1. Differences in valuation expectations between buyers and sellers
“One challenge I foresee is the difference in expectations between buyers and sellers regarding valuations", says Ida Kuijken, Partner at Fortino Capital. “This gap often emerges in initial discussions. While many transactions have occurred over the past year, which helps bridge these differences, they still pose a challenge for founders and potential investors. Advisors play a crucial role in reconciling these expectations.”
Tim Boer, Partner at AXECO, agrees, noting that differing perspectives on company value can lead to difficult negotiations. “Economic uncertainty exacerbates this issue”, he explains. “Sellers may be overly optimistic about growth opportunities, while buyers may be more cautious due to market risks, growth challenges and current trading.”
Sjoerd Peijster, Investment Manager at Strukton Group, adds another layer to the discussion, particularly concerning family businesses: "Valuation differences remain a challenge, especially in family businesses where emotional value plays a role. Increasing compliance requirements also pose a growing challenge, especially as many companies are not yet fully prepared."
"Valuation differences remain a challenge, especially in family businesses where emotional value plays a role. Increasing compliance requirements also pose a growing challenge.”

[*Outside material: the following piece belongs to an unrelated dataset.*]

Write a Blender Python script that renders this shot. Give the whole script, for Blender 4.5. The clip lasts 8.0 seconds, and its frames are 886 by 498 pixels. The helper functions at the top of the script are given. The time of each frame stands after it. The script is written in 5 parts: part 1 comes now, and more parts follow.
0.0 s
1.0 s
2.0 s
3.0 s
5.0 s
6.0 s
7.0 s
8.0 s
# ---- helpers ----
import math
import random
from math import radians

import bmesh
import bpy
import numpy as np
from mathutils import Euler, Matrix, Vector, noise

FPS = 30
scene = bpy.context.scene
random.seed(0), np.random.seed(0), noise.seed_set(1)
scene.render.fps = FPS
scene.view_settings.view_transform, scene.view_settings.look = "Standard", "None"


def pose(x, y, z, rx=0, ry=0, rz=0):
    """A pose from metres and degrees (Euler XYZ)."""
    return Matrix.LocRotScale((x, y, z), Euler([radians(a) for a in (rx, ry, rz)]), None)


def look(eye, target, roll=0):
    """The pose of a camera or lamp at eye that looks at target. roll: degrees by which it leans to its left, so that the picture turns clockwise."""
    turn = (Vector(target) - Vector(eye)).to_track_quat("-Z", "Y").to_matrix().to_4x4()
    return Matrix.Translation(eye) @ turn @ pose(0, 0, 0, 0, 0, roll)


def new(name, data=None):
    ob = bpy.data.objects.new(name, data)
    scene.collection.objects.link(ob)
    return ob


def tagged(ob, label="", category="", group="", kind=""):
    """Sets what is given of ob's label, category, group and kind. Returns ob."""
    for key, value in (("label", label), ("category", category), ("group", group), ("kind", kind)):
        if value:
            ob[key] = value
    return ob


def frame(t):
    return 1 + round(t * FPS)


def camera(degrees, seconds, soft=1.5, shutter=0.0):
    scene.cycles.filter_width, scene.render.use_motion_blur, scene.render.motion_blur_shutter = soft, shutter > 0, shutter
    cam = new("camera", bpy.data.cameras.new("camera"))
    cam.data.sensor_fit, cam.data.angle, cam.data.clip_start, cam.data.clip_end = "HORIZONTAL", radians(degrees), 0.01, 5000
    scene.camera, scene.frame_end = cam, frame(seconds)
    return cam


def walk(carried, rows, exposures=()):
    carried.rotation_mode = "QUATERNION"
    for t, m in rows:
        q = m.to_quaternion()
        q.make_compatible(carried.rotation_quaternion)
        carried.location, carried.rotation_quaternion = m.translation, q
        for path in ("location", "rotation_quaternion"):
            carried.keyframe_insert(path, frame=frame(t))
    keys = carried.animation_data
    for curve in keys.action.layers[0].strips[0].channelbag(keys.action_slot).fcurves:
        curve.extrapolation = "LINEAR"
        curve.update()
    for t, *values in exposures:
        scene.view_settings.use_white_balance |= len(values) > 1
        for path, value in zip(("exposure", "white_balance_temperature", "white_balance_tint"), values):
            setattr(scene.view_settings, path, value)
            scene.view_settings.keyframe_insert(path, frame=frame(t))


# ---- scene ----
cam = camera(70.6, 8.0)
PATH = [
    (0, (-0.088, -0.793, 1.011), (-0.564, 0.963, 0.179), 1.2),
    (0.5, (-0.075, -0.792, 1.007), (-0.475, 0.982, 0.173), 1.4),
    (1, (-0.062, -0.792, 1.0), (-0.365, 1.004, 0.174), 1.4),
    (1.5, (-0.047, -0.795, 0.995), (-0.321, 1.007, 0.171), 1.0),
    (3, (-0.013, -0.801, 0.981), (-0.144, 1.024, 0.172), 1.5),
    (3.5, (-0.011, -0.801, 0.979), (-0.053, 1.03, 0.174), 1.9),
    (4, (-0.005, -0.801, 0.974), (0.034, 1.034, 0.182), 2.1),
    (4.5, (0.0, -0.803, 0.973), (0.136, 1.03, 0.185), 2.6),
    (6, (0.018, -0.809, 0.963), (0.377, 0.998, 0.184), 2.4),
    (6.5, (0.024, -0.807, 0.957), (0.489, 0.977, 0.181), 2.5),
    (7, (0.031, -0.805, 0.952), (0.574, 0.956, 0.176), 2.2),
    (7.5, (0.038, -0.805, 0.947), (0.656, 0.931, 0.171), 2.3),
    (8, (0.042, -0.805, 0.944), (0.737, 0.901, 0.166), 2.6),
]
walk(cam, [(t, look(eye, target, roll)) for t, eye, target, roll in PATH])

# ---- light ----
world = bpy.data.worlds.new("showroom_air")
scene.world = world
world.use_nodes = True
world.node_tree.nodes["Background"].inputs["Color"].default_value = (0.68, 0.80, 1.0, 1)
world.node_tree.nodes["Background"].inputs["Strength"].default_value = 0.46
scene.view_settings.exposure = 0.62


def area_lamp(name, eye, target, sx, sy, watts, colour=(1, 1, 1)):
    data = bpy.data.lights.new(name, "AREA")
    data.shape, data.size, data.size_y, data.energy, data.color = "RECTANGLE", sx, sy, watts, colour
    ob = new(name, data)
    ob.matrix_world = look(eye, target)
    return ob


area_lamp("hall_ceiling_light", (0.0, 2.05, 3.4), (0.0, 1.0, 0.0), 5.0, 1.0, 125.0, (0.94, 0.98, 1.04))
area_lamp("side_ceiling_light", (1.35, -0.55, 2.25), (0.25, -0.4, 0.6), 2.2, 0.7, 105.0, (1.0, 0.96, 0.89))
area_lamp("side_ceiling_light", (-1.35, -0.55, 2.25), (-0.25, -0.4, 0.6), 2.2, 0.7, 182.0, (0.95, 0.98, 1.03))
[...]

Sjoerd Peijster, Strukton Group
2. Fluctuating market conditions and economic instability
Richard Reis, Partner at Argos Wityu, identifies fluctuating market conditions as the foremost challenge. “Economic instability affects everything else”, he notes. “It complicates financing, amplifies valuation discrepancies, and increases competition for quality deals. Geopolitical tensions and shifting trade policies only add to the uncertainty.”
Tom Snijckers, Partner at Oaklins Netherlands, echoes this sentiment, emphasizing the impact of geopolitical tensions on market dynamics. “While valuation gaps and financing issues are significant, they often stem from the broader economic instability”, he states.

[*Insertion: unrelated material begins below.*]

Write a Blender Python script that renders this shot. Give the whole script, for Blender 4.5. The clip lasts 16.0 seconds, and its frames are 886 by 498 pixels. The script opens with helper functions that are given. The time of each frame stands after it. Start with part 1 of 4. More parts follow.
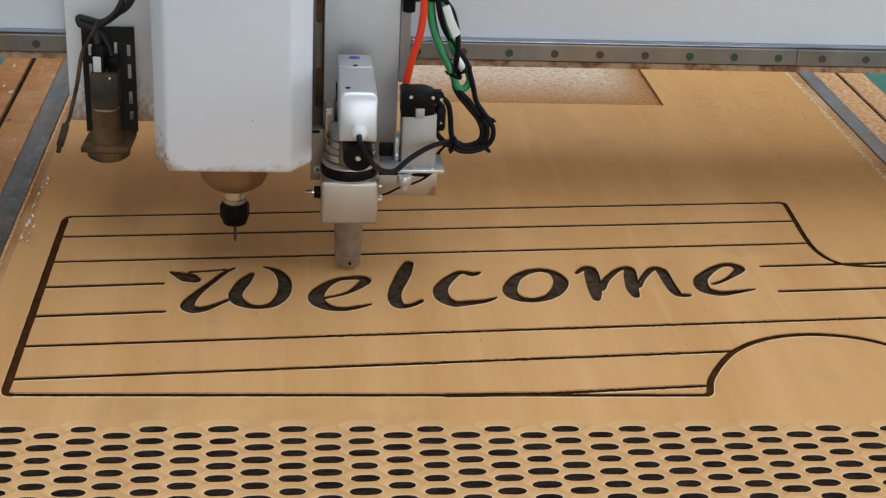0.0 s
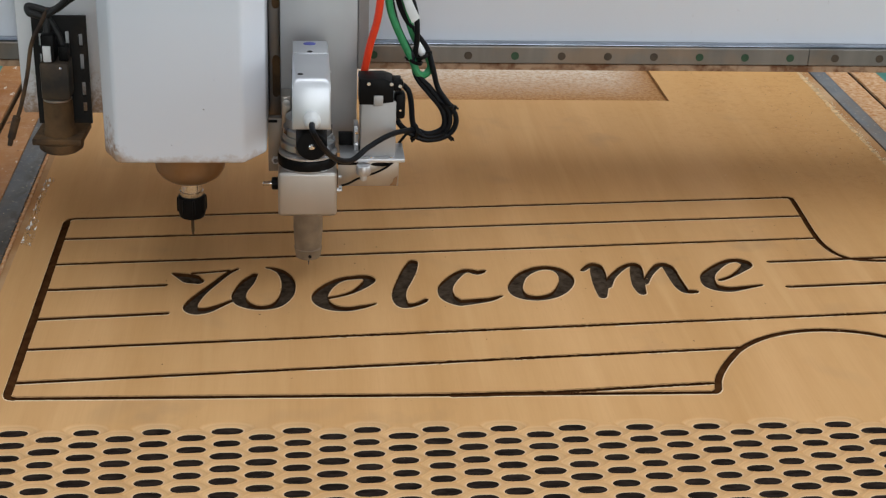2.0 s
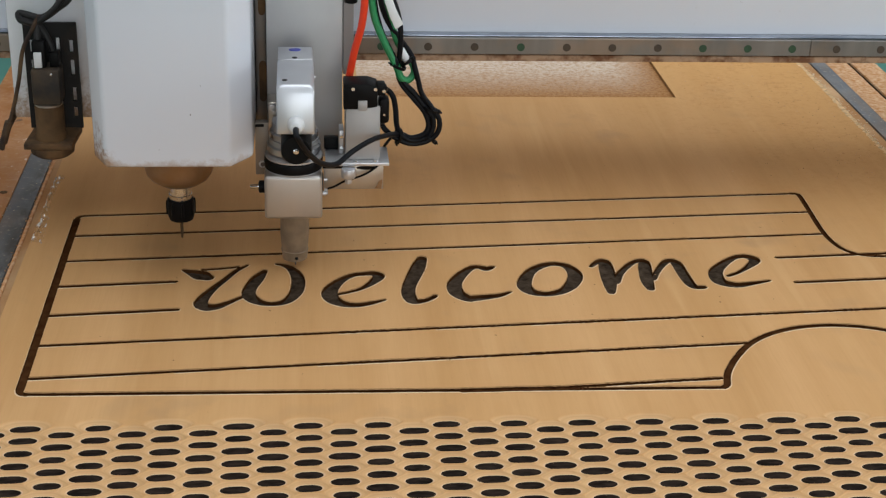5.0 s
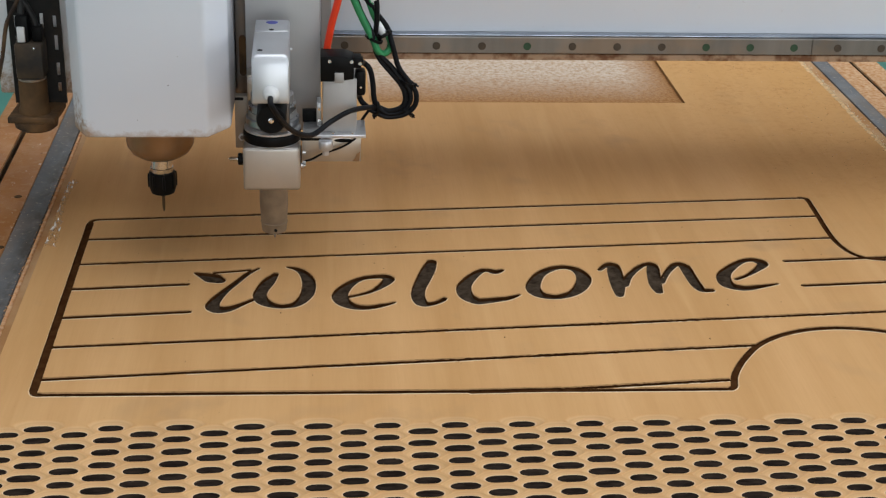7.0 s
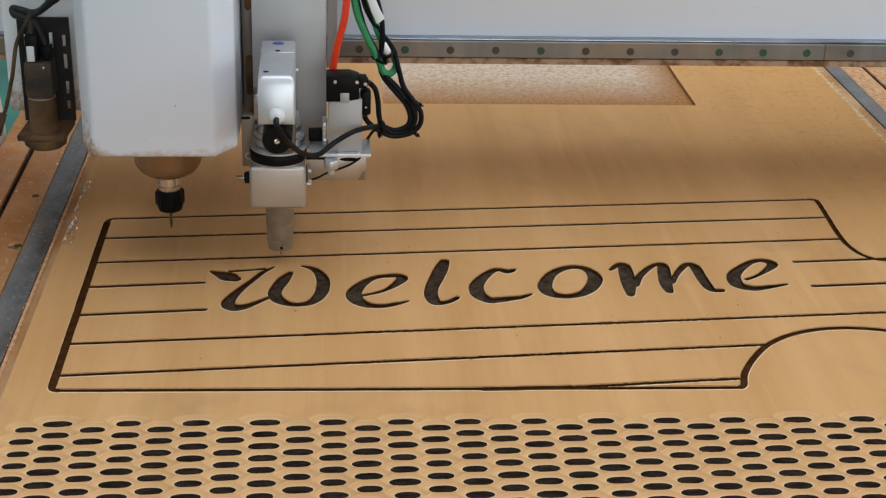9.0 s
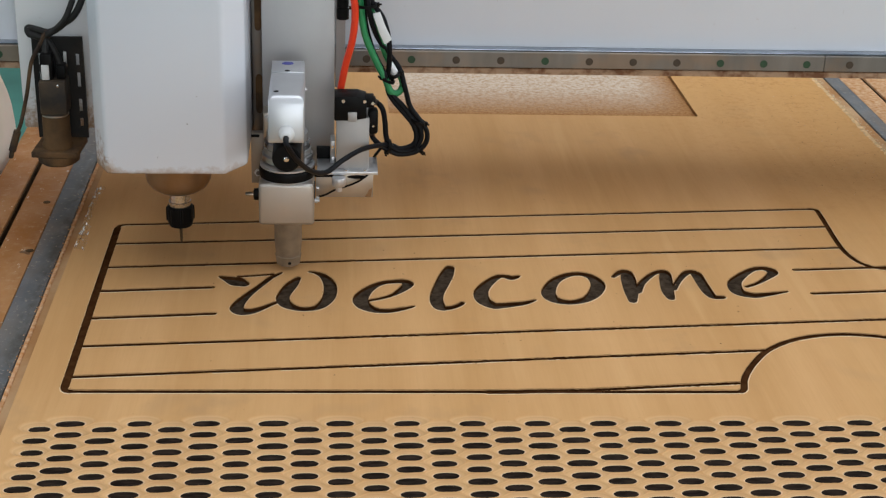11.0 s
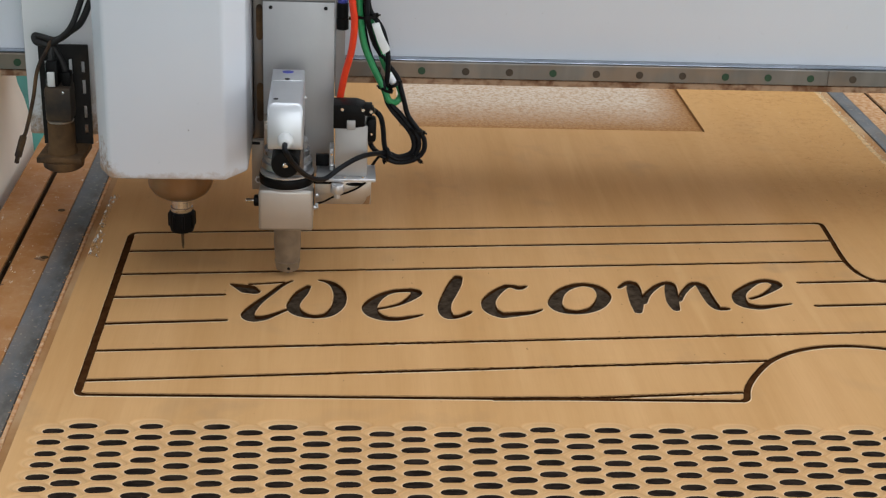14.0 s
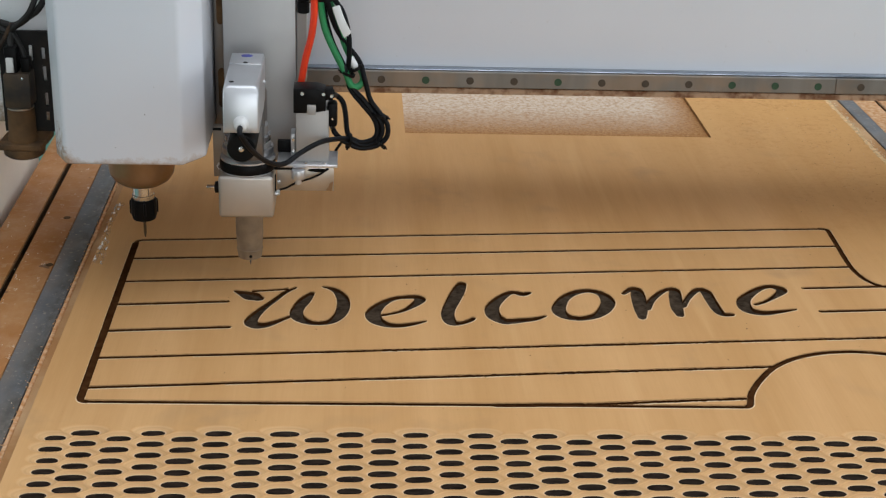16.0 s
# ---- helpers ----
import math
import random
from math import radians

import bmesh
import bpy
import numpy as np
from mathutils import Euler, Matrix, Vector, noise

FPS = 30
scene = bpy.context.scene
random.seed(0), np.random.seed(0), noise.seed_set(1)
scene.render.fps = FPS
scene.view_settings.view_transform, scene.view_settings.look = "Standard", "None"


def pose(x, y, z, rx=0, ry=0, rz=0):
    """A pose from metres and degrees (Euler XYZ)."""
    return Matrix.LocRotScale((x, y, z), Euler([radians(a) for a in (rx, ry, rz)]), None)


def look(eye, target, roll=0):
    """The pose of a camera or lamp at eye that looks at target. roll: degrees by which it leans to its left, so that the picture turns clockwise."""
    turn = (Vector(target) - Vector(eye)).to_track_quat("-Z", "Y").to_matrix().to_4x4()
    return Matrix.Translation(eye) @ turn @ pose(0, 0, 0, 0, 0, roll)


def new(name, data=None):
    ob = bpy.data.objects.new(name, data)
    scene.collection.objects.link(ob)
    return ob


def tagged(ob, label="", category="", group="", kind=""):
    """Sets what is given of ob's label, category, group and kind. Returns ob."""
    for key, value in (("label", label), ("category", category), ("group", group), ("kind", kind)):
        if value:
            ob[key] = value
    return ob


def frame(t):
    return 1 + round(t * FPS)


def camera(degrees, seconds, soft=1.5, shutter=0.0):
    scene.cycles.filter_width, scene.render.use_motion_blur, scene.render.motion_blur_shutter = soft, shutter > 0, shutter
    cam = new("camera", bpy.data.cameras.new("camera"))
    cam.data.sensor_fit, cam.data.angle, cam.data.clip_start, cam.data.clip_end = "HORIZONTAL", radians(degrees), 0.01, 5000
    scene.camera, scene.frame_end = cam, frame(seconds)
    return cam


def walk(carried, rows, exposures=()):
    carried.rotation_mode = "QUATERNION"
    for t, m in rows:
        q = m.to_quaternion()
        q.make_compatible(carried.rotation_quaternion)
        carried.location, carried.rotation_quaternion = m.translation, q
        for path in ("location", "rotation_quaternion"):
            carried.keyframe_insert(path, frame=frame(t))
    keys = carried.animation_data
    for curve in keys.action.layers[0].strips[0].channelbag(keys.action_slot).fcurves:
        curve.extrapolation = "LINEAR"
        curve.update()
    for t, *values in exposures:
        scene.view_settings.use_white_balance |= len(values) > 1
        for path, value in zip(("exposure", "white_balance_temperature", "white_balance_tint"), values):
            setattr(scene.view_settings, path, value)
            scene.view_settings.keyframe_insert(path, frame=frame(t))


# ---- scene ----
cam = camera(34.0, 16.0, soft=1.25)
PATH = [
    (0, (0.347, -1.314, 0.795), (0.551, 0.481, -0.063), 3.1),
    (0.5, (0.349, -1.31, 0.792), (0.551, 0.486, -0.065), 2.9),
    (1, (0.347, -1.304, 0.791), (0.55, 0.491, -0.068), 2.7),
    (1.5, (0.351, -1.302, 0.791), (0.547, 0.492, -0.07), 2.5),
    (2, (0.351, -1.302, 0.789), (0.546, 0.493, -0.071), 2.4),
    (2.5, (0.352, -1.302, 0.79), (0.545, 0.492, -0.071), 2.4),
    (3, (0.351, -1.299, 0.791), (0.543, 0.494, -0.074), 2.3),
    (3.5, (0.35, -1.297, 0.788), (0.54, 0.496, -0.076), 2.2),
    (4, (0.347, -1.302, 0.787), (0.539, 0.492, -0.076), 2.2),
    (6.5, (0.343, -1.316, 0.792), (0.523, 0.481, -0.067), 2.2),
    (7, (0.347, -1.324, 0.789), (0.519, 0.478, -0.063), 2.0),
    (7.5, (0.349, -1.329, 0.793), (0.515, 0.472, -0.061), 1.9),
    (8, (0.347, -1.334, 0.792), (0.51, 0.468, -0.06), 1.9),
    (8.5, (0.344, -1.34, 0.791), (0.506, 0.464, -0.058), 2.0),
    (9, (0.342, -1.343, 0.793), (0.5, 0.461, -0.055), 2.0),
    (11.5, (0.335, -1.383, 0.798), (0.489, 0.432, -0.027), 2.3),
    (12, (0.335, -1.392, 0.799), (0.487, 0.426, -0.02), 2.4),
    (12.5, (0.332, -1.397, 0.798), (0.482, 0.424, -0.015), 2.4),
    (13, (0.335, -1.399, 0.798), (0.48, 0.424, -0.012), 2.4),
    (13.5, (0.338, -1.4, 0.798), (0.478, 0.424, -0.011), 2.4),
    (14, (0.335, -1.401, 0.799), (0.477, 0.423, -0.011), 2.5),
    (14.5, (0.332, -1.4, 0.798), (0.474, 0.424, -0.009), 2.5),
    (15, (0.334, -1.401, 0.796), (0.472, 0.426, -0.007), 2.3),
    (15.5, (0.34, -1.399, 0.794), (0.47, 0.43, -0.007), 2.2),
    (16, (0.349, -1.401, 0.798), (0.471, 0.427, -0.003), 2.1),
]
walk(cam, [(t, look(e, g, r)) for t, e, g, r in PATH])

# ---- world and light: a workshop lit by roof lights and an open front ----
FLOOR_Z = -0.86
world = bpy.data.worlds.new("sky")
scene.world = world
world.use_nodes = True
sky = world.node_tree.nodes.new("ShaderNodeTexSky")
sky.sky_type = "NISHITA"
sky.sun_disc = False
sky.sun_elevation = radians(50)
sky.sun_rotation = radians(200)
world.node_tree.links.new(sky.outputs[0], world.node_tree.nodes["Background"].inputs[0])
world.node_tree.nodes["Background"].inputs[1].default_value = 0.10


def area_lamp(name, m, sx, sy, watts, colour):
    d = bpy.data.lights.new(name, "AREA")
    d.shape, d.size, d.size_y, d.energy, d.color = "RECTANGLE", sx, sy, watts, colour
    ob = new(name, d)
    ob.matrix_world = m
    return ob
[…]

Hans Swinnen, Partner at 3d-investors, shares his perspective, emphasizing the competitive landscape: “In private equity, the intense competition for attractive targets will remain a major challenge. When good companies are on the market, everyone is willing to pay a premium.” He also points out the disparity between the U.S. and European markets, where some companies may face a less favorable outlook.

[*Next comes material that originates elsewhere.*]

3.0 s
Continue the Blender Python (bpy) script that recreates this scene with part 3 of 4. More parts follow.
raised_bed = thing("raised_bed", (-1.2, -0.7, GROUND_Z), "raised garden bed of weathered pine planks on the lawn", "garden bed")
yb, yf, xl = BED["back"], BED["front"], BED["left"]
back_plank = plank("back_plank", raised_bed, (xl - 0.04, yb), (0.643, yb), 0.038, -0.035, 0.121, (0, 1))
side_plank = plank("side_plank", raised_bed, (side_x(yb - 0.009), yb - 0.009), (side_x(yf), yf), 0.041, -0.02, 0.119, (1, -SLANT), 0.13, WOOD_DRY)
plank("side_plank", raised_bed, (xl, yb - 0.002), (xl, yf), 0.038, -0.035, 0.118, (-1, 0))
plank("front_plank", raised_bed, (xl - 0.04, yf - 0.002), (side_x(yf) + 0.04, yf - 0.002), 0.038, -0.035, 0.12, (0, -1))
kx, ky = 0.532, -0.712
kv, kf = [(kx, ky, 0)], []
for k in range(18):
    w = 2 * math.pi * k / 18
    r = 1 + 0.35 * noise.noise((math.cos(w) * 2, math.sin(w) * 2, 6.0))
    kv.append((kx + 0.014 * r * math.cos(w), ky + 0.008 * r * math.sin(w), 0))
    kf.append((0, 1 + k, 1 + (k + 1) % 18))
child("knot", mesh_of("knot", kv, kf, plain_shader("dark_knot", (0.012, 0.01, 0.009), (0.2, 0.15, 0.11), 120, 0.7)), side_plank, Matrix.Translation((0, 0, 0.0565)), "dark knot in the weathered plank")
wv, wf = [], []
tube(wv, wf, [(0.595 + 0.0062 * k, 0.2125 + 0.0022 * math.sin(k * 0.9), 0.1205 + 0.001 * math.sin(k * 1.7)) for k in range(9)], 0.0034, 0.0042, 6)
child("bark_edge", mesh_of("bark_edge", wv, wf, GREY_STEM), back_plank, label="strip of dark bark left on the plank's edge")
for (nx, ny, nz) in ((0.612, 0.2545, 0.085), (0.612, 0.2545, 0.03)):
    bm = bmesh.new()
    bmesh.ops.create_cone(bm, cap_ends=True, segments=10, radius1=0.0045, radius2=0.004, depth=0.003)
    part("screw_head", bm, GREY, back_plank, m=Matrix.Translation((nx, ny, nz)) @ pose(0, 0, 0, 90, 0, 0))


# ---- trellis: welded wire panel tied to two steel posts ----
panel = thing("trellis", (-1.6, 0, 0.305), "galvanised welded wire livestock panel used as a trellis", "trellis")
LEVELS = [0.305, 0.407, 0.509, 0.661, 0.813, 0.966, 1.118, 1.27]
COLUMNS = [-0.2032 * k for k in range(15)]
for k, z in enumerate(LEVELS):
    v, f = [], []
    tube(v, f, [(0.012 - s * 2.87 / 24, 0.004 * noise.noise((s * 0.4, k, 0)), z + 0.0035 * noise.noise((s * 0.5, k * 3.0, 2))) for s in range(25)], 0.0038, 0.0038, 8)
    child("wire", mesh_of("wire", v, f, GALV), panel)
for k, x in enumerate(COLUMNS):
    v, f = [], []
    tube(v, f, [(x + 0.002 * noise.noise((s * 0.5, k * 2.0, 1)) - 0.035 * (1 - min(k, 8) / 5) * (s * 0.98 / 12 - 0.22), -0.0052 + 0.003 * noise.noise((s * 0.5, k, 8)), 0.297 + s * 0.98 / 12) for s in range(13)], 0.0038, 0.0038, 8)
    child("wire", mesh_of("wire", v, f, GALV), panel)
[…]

Karel Pinxten, Partner at Deloitte, adds that the length of M&A processes exacerbates these challenges. “A typical M&A deal takes around 9 months, and changing market conditions during this time can significantly impact outcomes”, he explains.
“A typical M&A deal takes around 9 months, and changing market conditions during this time can significantly impact outcomes.”
Karel Pinxten, Deloitte
3. Difficulty securing financing or changes in interest rates
The challenge of securing financing is a pressing concern for many dealmakers. Marco Gulpers, Head of Corporate Finance M&A Netherlands at ING, highlights the complexity surrounding this issue. “Financing is a big challenge, along with the complexity and thoroughness of due diligence", he states. “Valuation expectations are another challenge, setting expectations right. The fluctuating market conditions also add to the difficulty, especially when companies' first-quarter and full-year budgets are already under pressure. Current trading performance is a key factor.”
Sjoerd Peijster emphasizes the growing reluctance of banks to provide acquisition financing, noting that high inflation and stagnant interest rates could hinder M&A activity. “The current economic climate is impacting banks' willingness to finance acquisitions, which poses a significant challenge for dealmakers”, he explains.
“The fluctuating market conditions also add to the difficulty, especially when companies' first-quarter and full-year budgets are already under pressure. Current trading performance is a key factor.”
Marco Gulpers, ING
Conclusion
In summary, the M&A landscape in the coming year is marked by significant challenges, from valuation discrepancies to market instability and financing hurdles. As dealmakers navigate these complexities, insights from industry experts will be crucial in developing strategies to overcome these obstacles and drive successful transactions.